Fancy some Irma Stern?
AUCTION: HER MASTERPIECE FROM TRIPS TO ZANZIBAR IN THE ’40S COULD GO FOR R13M
Arab with Dagger is ‘a remarkable work’ and shows painter Stern ‘at her best’.
In the summer of 1939, on the eve of the outbreak of World War II, South African painter Irma Stern – wearied by the sameness of her life in Cape Town – made a trip to Zanzibar. She returned to the island in 1945 – coincidentally as the Second World War was drawing to a close.
These two visits proved pivotal to her career and inspired a body of work which has come to be seen as definitive. As Stern herself wrote, she was “conquering new ground for my work and my development.”
A painting from that time, Arab with Dagger, leads Bonhams’ Modern and Contemporary African Art sale in London on 17 March. It has an estimate of £700 000 – £1 000 000 (about R13.3 million – R20.4 million).
Painted in 1945, Arab with Dagger, is one of several key works that Stern executed of members of Zanzibar’s Arab community. She was particularly fascinated by the older men in whose faces she saw, in her own words, “depths of suffering, profound wisdom and full understanding of all the pleasures of life – faces alive with life’s experiences”.

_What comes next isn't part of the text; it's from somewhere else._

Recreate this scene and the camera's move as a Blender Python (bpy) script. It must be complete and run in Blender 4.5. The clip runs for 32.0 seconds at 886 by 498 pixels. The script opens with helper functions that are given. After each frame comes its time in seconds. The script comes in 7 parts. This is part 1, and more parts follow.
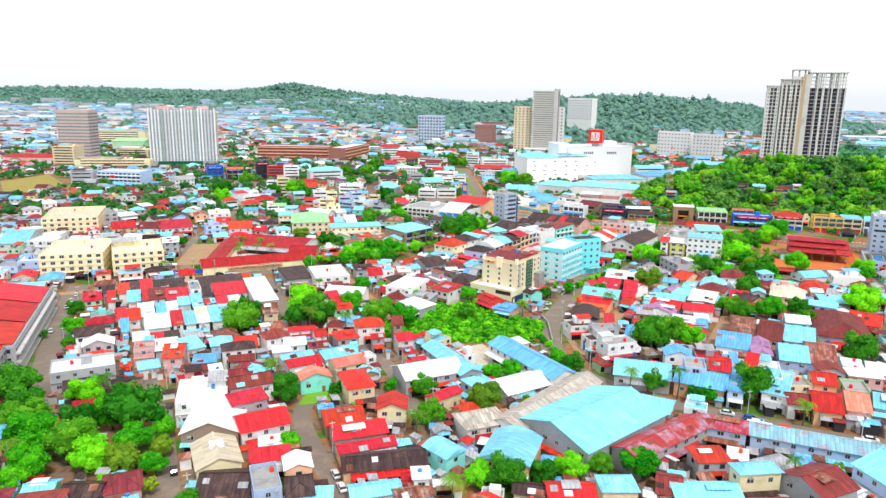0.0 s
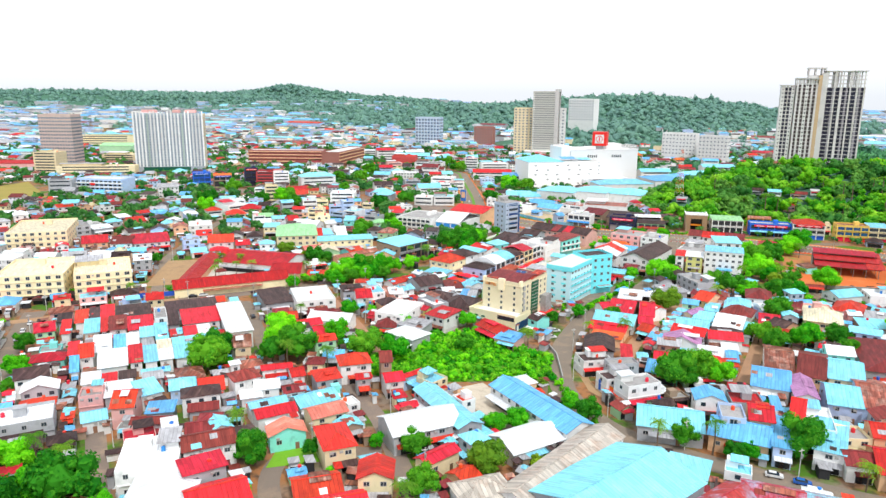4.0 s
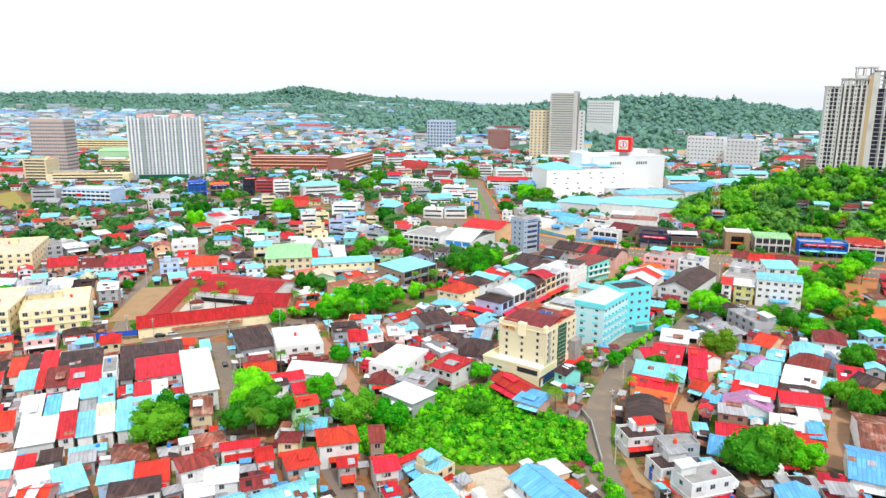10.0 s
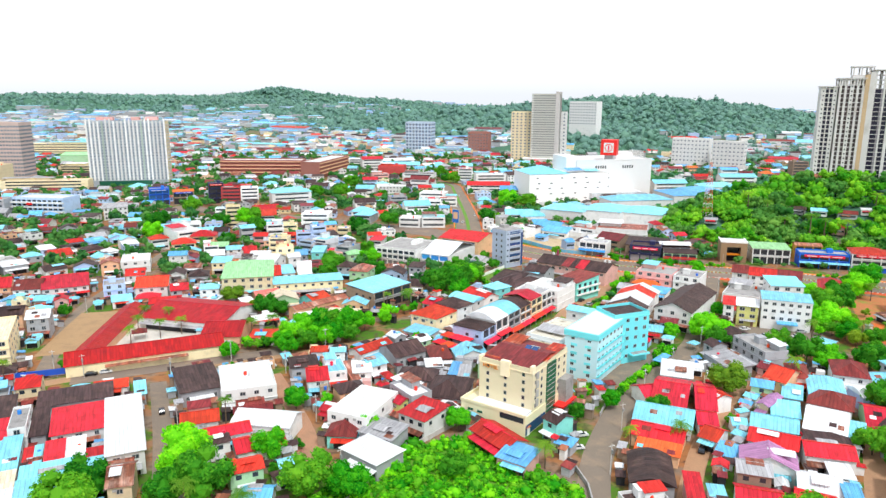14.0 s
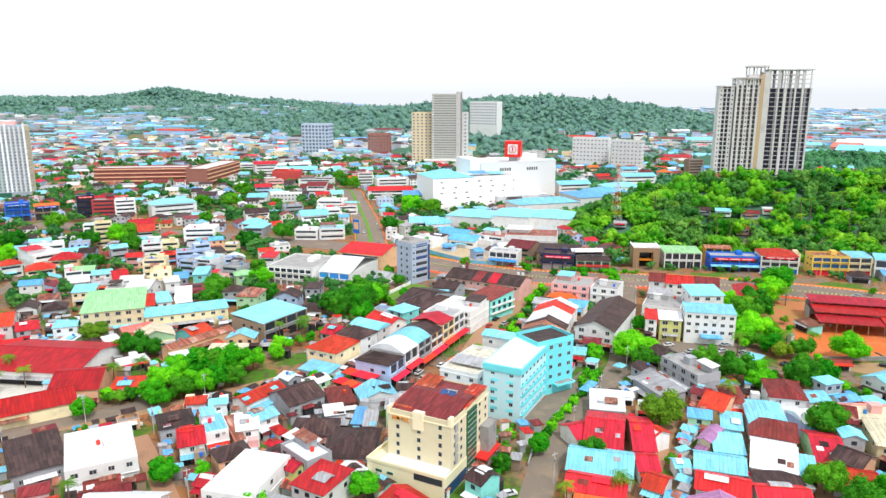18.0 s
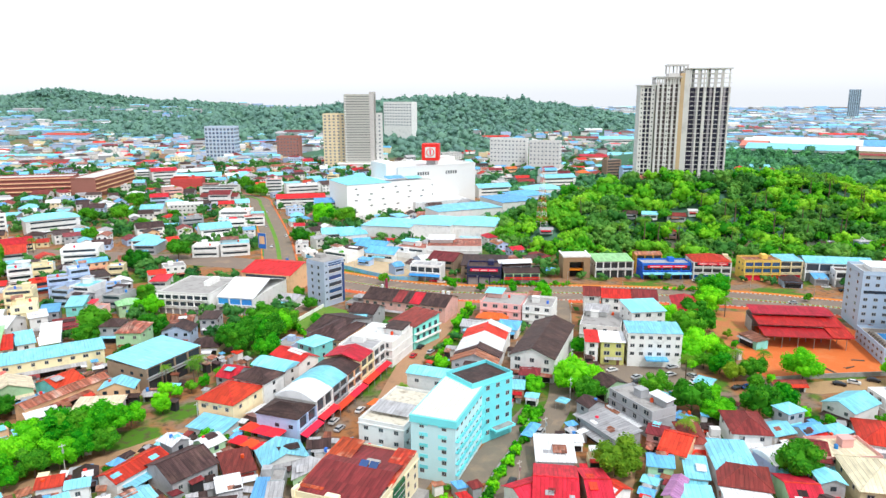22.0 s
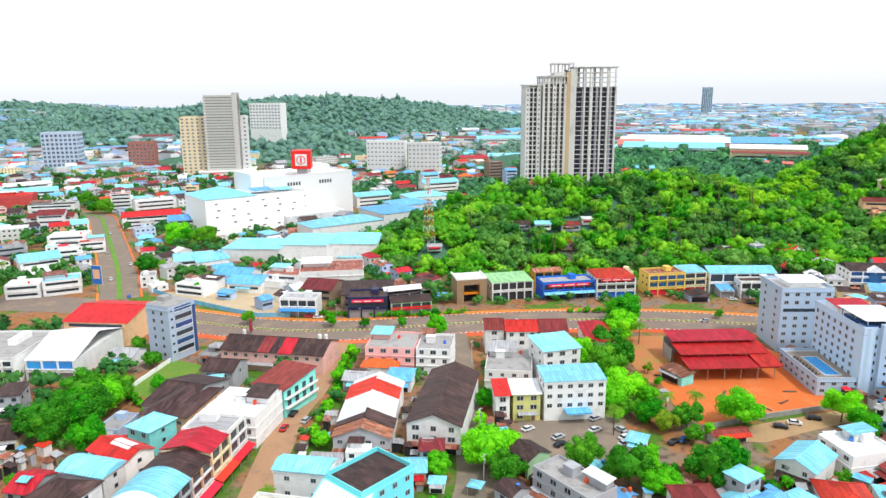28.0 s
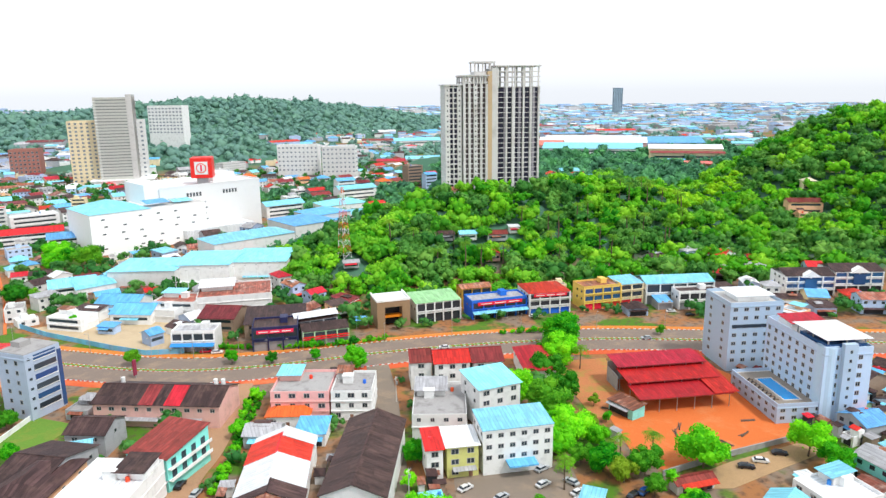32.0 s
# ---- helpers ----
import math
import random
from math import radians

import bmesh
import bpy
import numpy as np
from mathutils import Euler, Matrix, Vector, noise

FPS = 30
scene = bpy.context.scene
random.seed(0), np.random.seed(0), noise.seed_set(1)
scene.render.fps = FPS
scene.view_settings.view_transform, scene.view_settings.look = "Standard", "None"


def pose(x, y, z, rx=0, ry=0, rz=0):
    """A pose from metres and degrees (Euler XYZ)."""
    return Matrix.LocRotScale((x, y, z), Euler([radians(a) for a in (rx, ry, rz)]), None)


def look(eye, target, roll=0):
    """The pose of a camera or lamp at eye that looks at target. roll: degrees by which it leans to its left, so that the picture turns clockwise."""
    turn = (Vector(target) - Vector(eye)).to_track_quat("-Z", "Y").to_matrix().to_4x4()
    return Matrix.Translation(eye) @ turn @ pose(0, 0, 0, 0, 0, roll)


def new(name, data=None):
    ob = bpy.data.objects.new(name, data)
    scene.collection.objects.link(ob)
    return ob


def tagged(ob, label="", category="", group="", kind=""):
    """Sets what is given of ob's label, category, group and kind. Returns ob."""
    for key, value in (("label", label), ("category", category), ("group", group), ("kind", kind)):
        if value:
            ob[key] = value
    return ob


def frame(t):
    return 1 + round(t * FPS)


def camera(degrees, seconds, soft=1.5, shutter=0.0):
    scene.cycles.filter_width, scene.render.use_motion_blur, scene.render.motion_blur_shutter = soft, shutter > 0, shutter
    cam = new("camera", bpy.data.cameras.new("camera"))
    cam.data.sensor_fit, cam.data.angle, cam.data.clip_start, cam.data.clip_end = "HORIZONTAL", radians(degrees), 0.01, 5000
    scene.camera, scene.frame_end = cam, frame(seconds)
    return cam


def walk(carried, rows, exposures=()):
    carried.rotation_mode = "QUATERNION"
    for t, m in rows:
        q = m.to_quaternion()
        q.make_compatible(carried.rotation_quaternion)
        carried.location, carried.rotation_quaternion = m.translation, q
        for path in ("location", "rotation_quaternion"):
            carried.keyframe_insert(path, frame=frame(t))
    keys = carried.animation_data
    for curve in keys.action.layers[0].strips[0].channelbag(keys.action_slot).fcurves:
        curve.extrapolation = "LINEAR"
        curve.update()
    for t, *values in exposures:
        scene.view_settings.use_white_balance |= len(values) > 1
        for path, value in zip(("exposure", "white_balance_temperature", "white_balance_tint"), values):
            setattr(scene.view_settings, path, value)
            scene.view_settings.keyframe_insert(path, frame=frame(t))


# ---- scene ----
cam = camera(64.8, 32.0, 1.42)
PATH = [
    (0, (8.014, -2.07, 95.695), (7.721, -0.14, 95.256), 0.8),
    (0.5, (7.425, 2.235, 95.902), (7.133, 4.165, 95.463), 0.7),
    (1, (6.979, 6.506, 96.026), (6.687, 8.435, 95.587), 0.7),
    (1.5, (6.552, 10.746, 96.158), (6.26, 12.675, 95.719), 0.6),
    (2, (6.084, 15.002, 96.187), (5.793, 16.932, 95.749), 0.6),
    (2.5, (5.636, 19.376, 96.27), (5.345, 21.305, 95.832), 0.6),
    (3, (5.252, 23.914, 96.424), (4.959, 25.844, 95.986), 0.7),
    (3.5, (4.792, 28.195, 96.605), (4.501, 30.125, 96.167), 0.5),
    (5.5, (3.143, 45.649, 96.807), (2.851, 47.579, 96.371), 0.5),
    (6, (2.684, 50.104, 96.828), (2.391, 52.034, 96.391), 0.6),
    (6.5, (2.13, 54.469, 96.987), (1.838, 56.398, 96.55), 0.6),
    (7, (1.635, 58.749, 97.123), (1.343, 60.679, 96.686), 0.5),
    (7.5, (1.036, 63.136, 97.337), (0.744, 65.065, 96.9), 0.4),
    (8, (0.374, 67.603, 97.442), (0.08, 69.533, 97.006), 0.4),
    (8.5, (-0.078, 71.76, 97.55), (-0.376, 73.689, 97.115), 0.4),
    (9, (-0.364, 75.808, 97.68), (-0.667, 77.737, 97.245), 0.4),
    (9.5, (-1.059, 80.033, 97.9), (-1.375, 81.959, 97.465), 0.3),
    (10, (-1.658, 84.006, 97.937), (-1.988, 85.93, 97.503), 0.3),
    (10.5, (-1.971, 88.088, 97.971), (-2.303, 90.012, 97.537), 0.3),
    (11, (-1.937, 92.402, 98.089), (-2.269, 94.326, 97.656), 0.3),
    (11.5, (-1.969, 96.596, 98.207), (-2.303, 98.52, 97.774), 0.3),
    (12, (-2.165, 100.899, 98.35), (-2.48, 102.826, 97.917), 0.3),
    (12.5, (-2.684, 105.266, 98.515), (-2.982, 107.196, 98.082), 0.3),
    (13, (-3.327, 109.697, 98.626), (-3.621, 111.627, 98.193), 0.2),
    (13.5, (-3.693, 114.018, 98.707), (-3.981, 115.949, 98.274), 0.2),
    (14, (-3.957, 118.412, 98.736), (-4.236, 120.344, 98.303), 0.2),
    (14.5, (-4.294, 122.767, 98.773), (-4.554, 124.702, 98.34), 0.2),
    (16.5, (-5.98, 139.821, 99.263), (-6.058, 141.772, 98.829), 0.1),
    (17, (-6.433, 144.173, 99.358), (-6.492, 146.124, 98.924), 0.0),
    (17.5, (-6.644, 148.31, 99.406), (-6.681, 150.262, 98.973), 0.1),
    (18, (-6.783, 152.592, 99.42), (-6.788, 154.544, 98.987), 0.0),
    (18.5, (-6.968, 157.077, 99.383), (-6.936, 159.029, 98.95), -0.0),
    (19, (-7.163, 161.596, 99.322), (-7.099, 163.547, 98.888), -0.1),
    (19.5, (-6.969, 165.982, 99.316), (-6.876, 167.932, 98.883), -0.0),
    (20, (-6.791, 170.347, 99.31), (-6.671, 172.296, 98.877), -0.1),
    (20.5, (-6.748, 174.79, 99.311), (-6.601, 176.737, 98.878), -0.1),
    (21, (-6.778, 179.242, 99.246), (-6.604, 181.187, 98.813), -0.1),
    (21.5, (-6.402, 183.921, 99.36), (-6.2, 185.863, 98.926), -0.1),
    (22, (-5.937, 188.58, 99.461), (-5.707, 190.519, 99.028), -0.2),
    (22.5, (-5.466, 193.172, 99.556), (-5.208, 195.107, 99.123), -0.2),
    (23, (-4.997, 197.576, 99.66), (-4.711, 199.507, 99.226), -0.3),
    (23.5, (-4.312, 201.806, 99.874), (-3.997, 203.732, 99.439), -0.2),
    (24, (-3.756, 205.954, 99.99), (-3.412, 207.876, 99.555), -0.2),
    (24.5, (-3.327, 210.066, 100.035), (-2.954, 211.982, 99.6), -0.2),
    (25, (-2.94, 214.352, 100.059), (-2.538, 216.263, 99.625), -0.3),
    (25.5, (-2.094, 218.644, 100.124), (-1.665, 220.549, 99.689), -0.2),
    (27.5, (1.73, 235.512, 100.849), (2.267, 237.388, 100.412), -0.5),
    (28, (2.728, 239.655, 101.022), (3.292, 241.523, 100.584), -0.5),
    (28.5, (3.804, 243.885, 100.825), (4.394, 245.745, 100.388), -0.5),
    (29, (5.061, 248.158, 100.692), (5.678, 250.01, 100.256), -0.6),
    (29.5, (6.606, 252.44, 100.704), (7.247, 254.284, 100.268), -0.6),
    (30, (8.192, 256.561, 100.84), (8.858, 258.395, 100.403), -0.7),
    (30.5, (9.229, 260.639, 100.659), (9.921, 262.463, 100.222), -0.7),
    (31, (10.53, 264.762, 100.523), (11.249, 266.577, 100.086), -0.7),
    (31.5, (12.189, 268.651, 100.486), (12.934, 270.455, 100.049), -0.6),
    (32, (14.134, 272.592, 100.522), (14.913, 274.382, 100.085), -0.7),
]
walk(cam, [(t, look(eye, target, roll)) for t, eye, target, roll in PATH])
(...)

As with many works from Stern’s Zanzibar trips, the painting is perfectly framed in wood cut from Arab doors. In their complete state, the highly distinctive doors were subject to an export ban, but there was nothing to prevent Stern’s Arab carpenter from converting them into picture frames.
Bonhams Director of African Art Giles Peppiatt said: “Arab with Dagger is a remarkable work and shows Irma Stern at her best. Like many of her portraits from this period, it conveys not only an individual likeness, but also the fatalism and the deep spiritually that the artist found among the Arab people, and which she so much admired.”